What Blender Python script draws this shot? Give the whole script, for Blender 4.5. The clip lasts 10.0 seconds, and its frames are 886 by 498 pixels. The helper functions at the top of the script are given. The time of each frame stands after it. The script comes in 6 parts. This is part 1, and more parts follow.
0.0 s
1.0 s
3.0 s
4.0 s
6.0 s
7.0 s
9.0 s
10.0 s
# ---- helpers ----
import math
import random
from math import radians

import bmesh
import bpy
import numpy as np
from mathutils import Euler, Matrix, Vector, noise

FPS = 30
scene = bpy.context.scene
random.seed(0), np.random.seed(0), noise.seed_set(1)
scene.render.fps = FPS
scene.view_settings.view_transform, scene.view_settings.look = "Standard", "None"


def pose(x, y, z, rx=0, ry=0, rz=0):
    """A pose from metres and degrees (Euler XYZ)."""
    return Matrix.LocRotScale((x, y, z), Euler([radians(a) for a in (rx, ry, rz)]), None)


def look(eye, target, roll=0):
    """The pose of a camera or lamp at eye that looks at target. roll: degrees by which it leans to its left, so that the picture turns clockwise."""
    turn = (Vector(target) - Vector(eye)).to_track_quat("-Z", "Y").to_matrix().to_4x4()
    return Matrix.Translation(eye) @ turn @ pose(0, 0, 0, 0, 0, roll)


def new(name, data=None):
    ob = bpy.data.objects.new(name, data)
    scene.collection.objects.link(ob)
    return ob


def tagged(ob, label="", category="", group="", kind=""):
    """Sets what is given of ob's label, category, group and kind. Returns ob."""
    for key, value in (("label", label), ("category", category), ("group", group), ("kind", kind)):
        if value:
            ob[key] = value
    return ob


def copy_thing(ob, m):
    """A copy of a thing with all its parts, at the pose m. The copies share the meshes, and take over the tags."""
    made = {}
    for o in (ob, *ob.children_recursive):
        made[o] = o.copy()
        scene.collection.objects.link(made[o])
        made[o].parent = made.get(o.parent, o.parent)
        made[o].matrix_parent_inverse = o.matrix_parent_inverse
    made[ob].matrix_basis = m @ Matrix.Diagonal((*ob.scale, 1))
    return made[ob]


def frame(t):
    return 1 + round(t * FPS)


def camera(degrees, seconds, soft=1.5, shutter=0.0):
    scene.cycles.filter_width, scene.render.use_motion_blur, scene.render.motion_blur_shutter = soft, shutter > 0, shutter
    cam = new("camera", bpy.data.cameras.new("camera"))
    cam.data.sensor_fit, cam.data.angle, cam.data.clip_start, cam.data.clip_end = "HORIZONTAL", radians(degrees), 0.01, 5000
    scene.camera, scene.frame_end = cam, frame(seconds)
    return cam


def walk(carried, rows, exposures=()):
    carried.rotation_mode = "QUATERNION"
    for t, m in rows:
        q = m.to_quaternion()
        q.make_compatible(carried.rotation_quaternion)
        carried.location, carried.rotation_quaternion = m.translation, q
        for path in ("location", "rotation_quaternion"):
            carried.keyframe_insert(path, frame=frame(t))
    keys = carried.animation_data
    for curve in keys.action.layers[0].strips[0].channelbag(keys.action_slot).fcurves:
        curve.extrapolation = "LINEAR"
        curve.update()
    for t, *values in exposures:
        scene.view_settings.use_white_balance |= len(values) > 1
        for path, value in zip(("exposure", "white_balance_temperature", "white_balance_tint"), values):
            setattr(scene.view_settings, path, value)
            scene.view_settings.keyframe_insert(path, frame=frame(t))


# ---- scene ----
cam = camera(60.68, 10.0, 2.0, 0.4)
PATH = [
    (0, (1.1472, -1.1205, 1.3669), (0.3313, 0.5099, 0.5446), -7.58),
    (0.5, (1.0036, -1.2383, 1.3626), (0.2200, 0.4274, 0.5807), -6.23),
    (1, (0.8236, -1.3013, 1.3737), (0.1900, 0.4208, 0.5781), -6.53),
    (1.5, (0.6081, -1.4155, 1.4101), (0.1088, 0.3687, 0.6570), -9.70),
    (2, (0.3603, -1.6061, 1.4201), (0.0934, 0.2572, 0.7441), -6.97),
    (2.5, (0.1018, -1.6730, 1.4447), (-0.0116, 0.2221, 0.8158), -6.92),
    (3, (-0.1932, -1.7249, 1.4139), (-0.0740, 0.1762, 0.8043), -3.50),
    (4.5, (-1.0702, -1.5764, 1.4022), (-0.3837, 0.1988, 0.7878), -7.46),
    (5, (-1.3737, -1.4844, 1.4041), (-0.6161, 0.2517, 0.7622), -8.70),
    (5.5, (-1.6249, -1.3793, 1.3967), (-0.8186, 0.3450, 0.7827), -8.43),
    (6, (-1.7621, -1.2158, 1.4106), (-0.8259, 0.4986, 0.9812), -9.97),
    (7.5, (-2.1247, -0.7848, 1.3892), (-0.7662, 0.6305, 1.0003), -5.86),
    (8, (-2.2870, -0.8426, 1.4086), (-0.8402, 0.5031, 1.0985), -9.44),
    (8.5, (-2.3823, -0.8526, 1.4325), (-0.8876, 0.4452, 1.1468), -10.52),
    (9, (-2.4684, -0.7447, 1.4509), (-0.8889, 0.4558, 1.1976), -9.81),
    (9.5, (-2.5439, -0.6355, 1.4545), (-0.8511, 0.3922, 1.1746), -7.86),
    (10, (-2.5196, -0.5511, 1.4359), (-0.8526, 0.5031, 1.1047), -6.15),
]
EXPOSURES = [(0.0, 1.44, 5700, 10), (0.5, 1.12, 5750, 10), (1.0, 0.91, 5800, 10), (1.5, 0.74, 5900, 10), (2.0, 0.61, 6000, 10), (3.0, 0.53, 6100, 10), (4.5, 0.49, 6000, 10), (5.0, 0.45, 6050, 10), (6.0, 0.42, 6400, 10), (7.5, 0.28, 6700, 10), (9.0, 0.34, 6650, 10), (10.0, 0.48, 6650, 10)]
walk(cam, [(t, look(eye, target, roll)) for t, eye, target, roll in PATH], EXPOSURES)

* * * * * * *

Request – Reproduce verbatim the lines above, from the line with "pose from metres" through the line with "keys = carried.animation_data".

Exercise output –
    """A pose from metres and degrees (Euler XYZ)."""
    return Matrix.LocRotScale((x, y, z), Euler([radians(a) for a in (rx, ry, rz)]), None)


def look(eye, target, roll=0):
    """The pose of a camera or lamp at eye that looks at target. roll: degrees by which it leans to its left, so that the picture turns clockwise."""
    turn = (Vector(target) - Vector(eye)).to_track_quat("-Z", "Y").to_matrix().to_4x4()
    return Matrix.Translation(eye) @ turn @ pose(0, 0, 0, 0, 0, roll)


def new(name, data=None):
    ob = bpy.data.objects.new(name, data)
    scene.collection.objects.link(ob)
    return ob


def tagged(ob, label="", category="", group="", kind=""):
    """Sets what is given of ob's label, category, group and kind. Returns ob."""
    for key, value in (("label", label), ("category", category), ("group", group), ("kind", kind)):
        if value:
            ob[key] = value
    return ob


def copy_thing(ob, m):
    """A copy of a thing with all its parts, at the pose m. The copies share the meshes, and take over the tags."""
    made = {}
    for o in (ob, *ob.children_recursive):
        made[o] = o.copy()
        scene.collection.objects.link(made[o])
        made[o].parent = made.get(o.parent, o.parent)
        made[o].matrix_parent_inverse = o.matrix_parent_inverse
    made[ob].matrix_basis = m @ Matrix.Diagonal((*ob.scale, 1))
    return made[ob]


def frame(t):
    return 1 + round(t * FPS)


def camera(degrees, seconds, soft=1.5, shutter=0.0):
    scene.cycles.filter_width, scene.render.use_motion_blur, scene.render.motion_blur_shutter = soft, shutter > 0, shutter
    cam = new("camera", bpy.data.cameras.new("camera"))
    cam.data.sensor_fit, cam.data.angle, cam.data.clip_start, cam.data.clip_end = "HORIZONTAL", radians(degrees), 0.01, 5000
    scene.camera, scene.frame_end = cam, frame(seconds)
    return cam


def walk(carried, rows, exposures=()):
    carried.rotation_mode = "QUATERNION"
    for t, m in rows:
        q = m.to_quaternion()
        q.make_compatible(carried.rotation_quaternion)
        carried.location, carried.rotation_quaternion = m.translation, q
        for path in ("location", "rotation_quaternion"):
            carried.keyframe_insert(path, frame=frame(t))
    keys = carried.animation_data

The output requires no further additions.